In the same way, Myra tries to comprehend what happens in the lives of her daughters to become more united to them. At the beginning of the play, we distinguish that the relationship between Myra and Jenna is a little uncomfortable when her mother tries to know more about her private life. Nevertheless, at the end of the first part, Jenna remains completely comfortable talking to her mother about her intimate relations. In fact, Jenna dares to ask her sister about her intimate relations to follow her mother’s advice. We can witness it in the following quote: “Mum thinks we should talk about sex more.” This is precisely what Myra intended, to normalize conversations as natural as sex and death.

Through Myra’s actions and the descriptions in the staging that the authors provide make us realize the strong similarity between her illness and the deterioration of the Earth. The staging facilitates understanding and different situations that occur in the story. We can see an example in the description of scene 9. Myra feels more and more connected to it. Her body comes to act as a microcosm that in turn represents the degeneration of the ‘terrestrial body.’ We see how both the protagonist and the Earth are in a process of deconstruction of organic ecologies at the end of the play.

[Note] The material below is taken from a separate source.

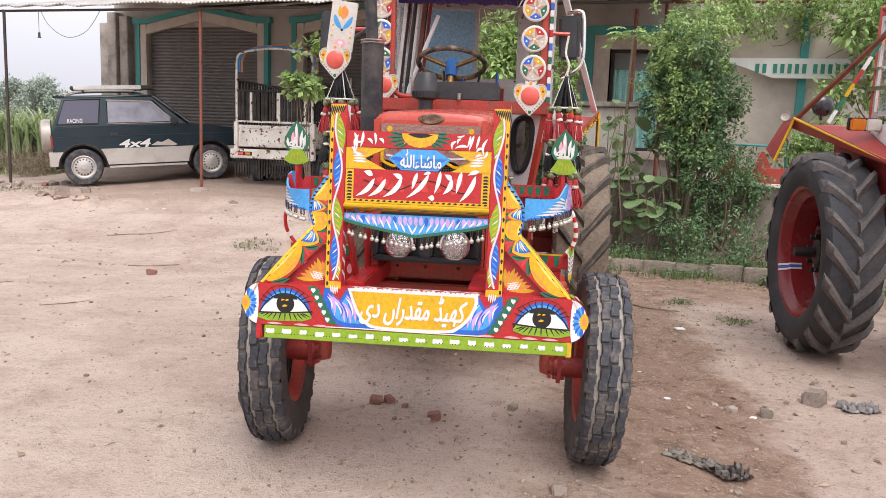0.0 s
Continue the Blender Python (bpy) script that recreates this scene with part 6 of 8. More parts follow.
        box(bm, s * 0.57 - 0.002, s * 0.57 + 0.002, 2.635, 3.36, 1.895, 2.56)
        g = part("side_pane", bm, M_CLEAR, tractor, "clear side pane", smooth=None)
        g.visible_shadow = False
        bm = B()
        prism(bm, [(2.22, 1.24), (2.56, 1.24), (2.66, 1.42), (2.88, 1.86), (2.88, 1.90), (2.22, 1.90)], 0.02, pose(0.005 + s * 0.622 - 0.01, 0, 0) @ Matrix(((0, 0, 1, 0), (1, 0, 0, 0), (0, 1, 0, 0), (0, 0, 0, 1))))
        box(bm, s * 0.565 - 0.012, s * 0.565 + 0.012, 2.60, 3.40, 1.0, 1.80)
        door = part("door_post", bm, M_WHITEPANEL, tractor, "white painted door panel with flowers")
        br = Brush()
        rng = random.Random(31)
        for k in range(26):
            y, z = 2.50 + rng.uniform(0, 0.12) + 0.22 * (k / 26), 1.30 + k * 0.021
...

To conclude, Myra and Harper show critical awareness of ecology and nature. Although they achieve this state each one in a hasty manner, either through hallucinations or illness, both connect the degradation that they are suffering both mentally and physically. To reach this conclusion, both Kushner and Wade oblige readers not to be mere spectators. Through the reactions of the characters and the scenarios that show us we can deduce what is really happening. We must question and create relationships between the feelings and sensations of the protagonists to be aware of the true meaning of these works: the raising awareness that our actions have an impact on the ecology of the planet.